Metropolitan News-Enterprise


Friday, August 4, 2023


Page 3


Director of Charitable Corporation Who Loses Post May Continue As Plaintiff—S.C.

Guerrero Says Standing Persists to Maintain  Suit to Remove Directors for Dereliction


By a MetNews Staff Writer


The California Supreme Court declared yesterday that the director of a charitable corporation who brought suit against the other directors, accusing them of breaching a charitable trust and self-dealing and seeking their court-ordered ouster, did not lose standing to maintain the action after her term expired and the defendants reelected themselves but not her.

Suits for breaches of duty by such directors are authorized by Corporations Code §5142 and §5233 and an action to oust a director is provided for in §5223.

Yesterday’s opinion reverses an Aug. 1, 2021 holding by Div. One of the Fourth District Court of Appeal that a former director may not maintain an action under those sections. Justice Joan K. Irion said in that opinion:

“Neither the text nor the legislative history of these statutes suggests an intention to depart from the ordinary principles requiring a plaintiff to maintain standing throughout litigation. We conclude the statutory scheme and public policy considerations require a continuous relationship with the public benefit corporation that is special and definite to ensure the litigation is pursued in good faith for the benefit of the corporation.”

Guerrero’s Opinion

Chief Justice Patricia Guerrero wrote for a unanimous court in saying:

“An examination of the statutory text, its surrounding context, the legislative history, and the overarching purpose of the director enforcement statutes reveals that the statutes do not impose a continuous directorship requirement that would require dismissal of a lawsuit brought under these statutes if the director-plaintiff fails to retain a director position. Each statute grants a director standing to bring a lawsuit. None expressly requires continued service as a director as a condition for pursuing the lawsuit, and there is no indication that the Legislature intended to impose such a condition.”

She added:

“[T]he position adopted by the Court of Appeal would permit gamesmanship by directors accused of wrongdoing. Directors who are sued would be able to terminate the litigation by removing the plaintiffs from office, refusing to reelect the individuals, or otherwise making it more difficult for the plaintiffs to retain their positions. Because potential plaintiffs would likely be discouraged from filing complaints, this framework would shift to the Attorney General the burden of initiating lawsuits aimed at ensuring that nonprofit public benefit corporations serve their charitable purpose.”

Attorney General’s Position

Guerrero noted that the Office of Attorney General filed an amicus curiae brief on behalf of plaintiff/appellant Debra Turner saying that the attorney general “cannot have the kind of intimate knowledge about the use (or misuse) of charitable assets that directors of charities enjoy” and cannot “work alone” in policing the may charitable corporations.

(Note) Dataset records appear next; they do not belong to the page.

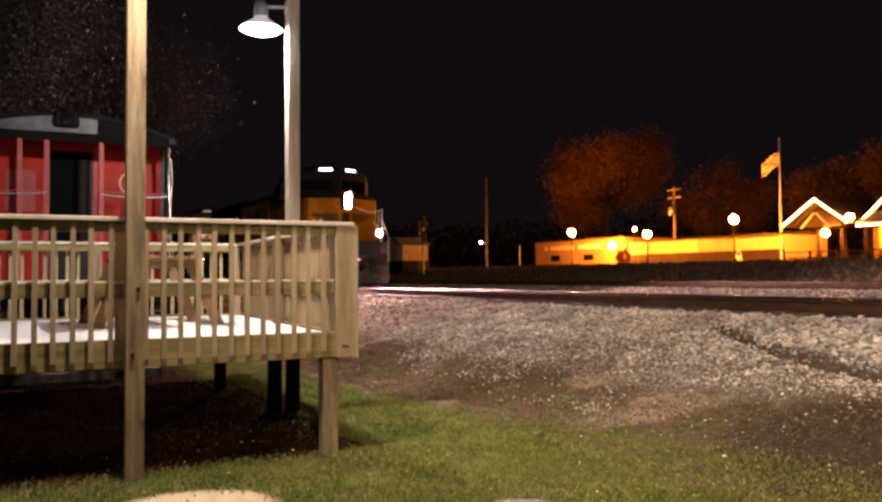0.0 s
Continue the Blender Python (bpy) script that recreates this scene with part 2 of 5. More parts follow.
# ---- building blocks ----
def box(bm, lo, hi, bev=0.0, m=None):
    r = bmesh.ops.create_cube(bm, size=1)
    vs = r["verts"]
    size = [max(h - l, 1e-4) for l, h in zip(lo, hi)]
    mid = [(h + l) / 2 for l, h in zip(lo, hi)]
    bmesh.ops.scale(bm, vec=size, verts=vs)
    bmesh.ops.translate(bm, vec=mid, verts=vs)
    if bev:
        es = list({e for v in vs for e in v.link_edges})
        r = bmesh.ops.bevel(bm, geom=es, offset=bev, segments=1, affect="EDGES")
        vs = list({v for f in r["faces"] for v in f.verts} | {v for v in vs if v.is_valid})
    if m is not None:
        bmesh.ops.transform(bm, matrix=m, verts=vs)
    return vs


def rod(bm, a, b, r, n=8, r2=None):
    a, b = Vector(a), Vector(b)
    d = b - a
    m = Matrix.Translation((a + b) / 2) @ d.to_track_quat("Z", "Y").to_matrix().to_4x4()
    return bmesh.ops.create_cone(bm, cap_ends=True, segments=n, radius1=r, radius2=r if r2 is None else r2, depth=d.length, matrix=m)["verts"]


def pipe(bm, pts, r, n=8):
    for a, b in zip(pts, pts[1:]):
        rod(bm, a, b, r, n)
    for p in pts[1:-1]:
        bmesh.ops.create_icosphere(bm, subdivisions=1, radius=r * 1.04, matrix=Matrix.Translation(p))


def prism(bm, outline, lo, hi, axis="z"):
    """An outline of 2D points drawn out from lo to hi along an axis."""
    def at(p, h):
        return (p[0], p[1], h) if axis == "z" else ((h, p[0], p[1]) if axis == "x" else (p[0], h, p[1]))
    a = [bm.verts.new(at(p, lo)) for p in outline]
    b = [bm.verts.new(at(p, hi)) for p in outline]
    n = len(outline)
    fs = [bm.faces.new([a[i], a[(i + 1) % n], b[(i + 1) % n], b[i]]) for i in range(n)]
    fs += [bm.faces.new(a[::-1]), bm.faces.new(b)]
    bmesh.ops.recalc_face_normals(bm, faces=fs)
    return a + b


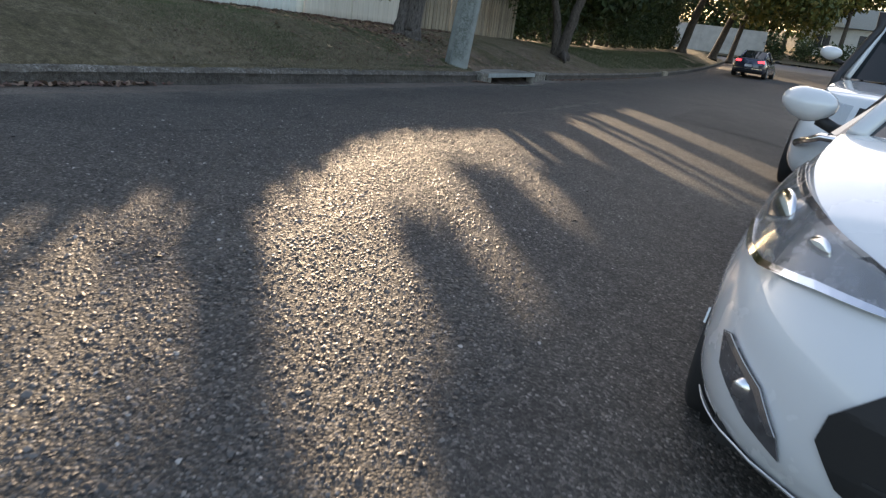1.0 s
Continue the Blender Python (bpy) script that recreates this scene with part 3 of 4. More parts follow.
# ---- fences ----
def build_fences():
    def sheet(name, y0, y1, x, mat, label, top):
        f = thing(name, label, "fence", "steel fence panels")
        zb = verge_z(x, (y0 + y1) / 2) - 0.02
        f.location = (x, 0, zb)
        bm = bmesh.new()
        pitch, ys = 0.19, []
        y = y0
        while y < y1 - 0.02:
            ys += [(y, 0.0), (min(y + 0.03, y1), 0.0), (min(y + 0.045, y1), -0.012), (min(y + pitch - 0.015, y1), -0.012)]
            y += pitch
        ys.append((y1, 0.0))
        prof = [(dx, yy) for yy, dx in ys] + [(dx - 0.004, yy) for yy, dx in reversed(ys)]
        rows = [[bm.verts.new((dx, yy, z)) for dx, yy in prof] for z in (0.02, top)]
        for i in range(len(prof)):
            k = (i + 1) % len(prof)
            bm.faces.new((rows[0][i], rows[0][k], rows[1][k], rows[1][i]))
        bmesh.ops.remove_doubles(bm, verts=bm.verts, dist=1e-5)
        bmesh.ops.recalc_face_normals(bm, faces=bm.faces)
        part("sheet", bm, mat, f)
        part("bottom_rail", boxed(-0.03, 0.006, y0, y1, 0.0, 0.045, 0.004), mat, f)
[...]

The chief justice commented:

“Furthermore, unlike for-profit corporations, charitable organizations do not have shareholders with ownership interests in the charity. This means that, as pointed out by the Attorney General, the responsibility of directors ‘to assure the integrity of the charity’s activities’ is heightened. This heightened responsibility would be impeded if we adopted a rule that prohibited directors from pursuing actions aimed at protecting the charities after losing their directorship status.”

The case is Turner v. Victoria, 2023 S.O.S. 2812.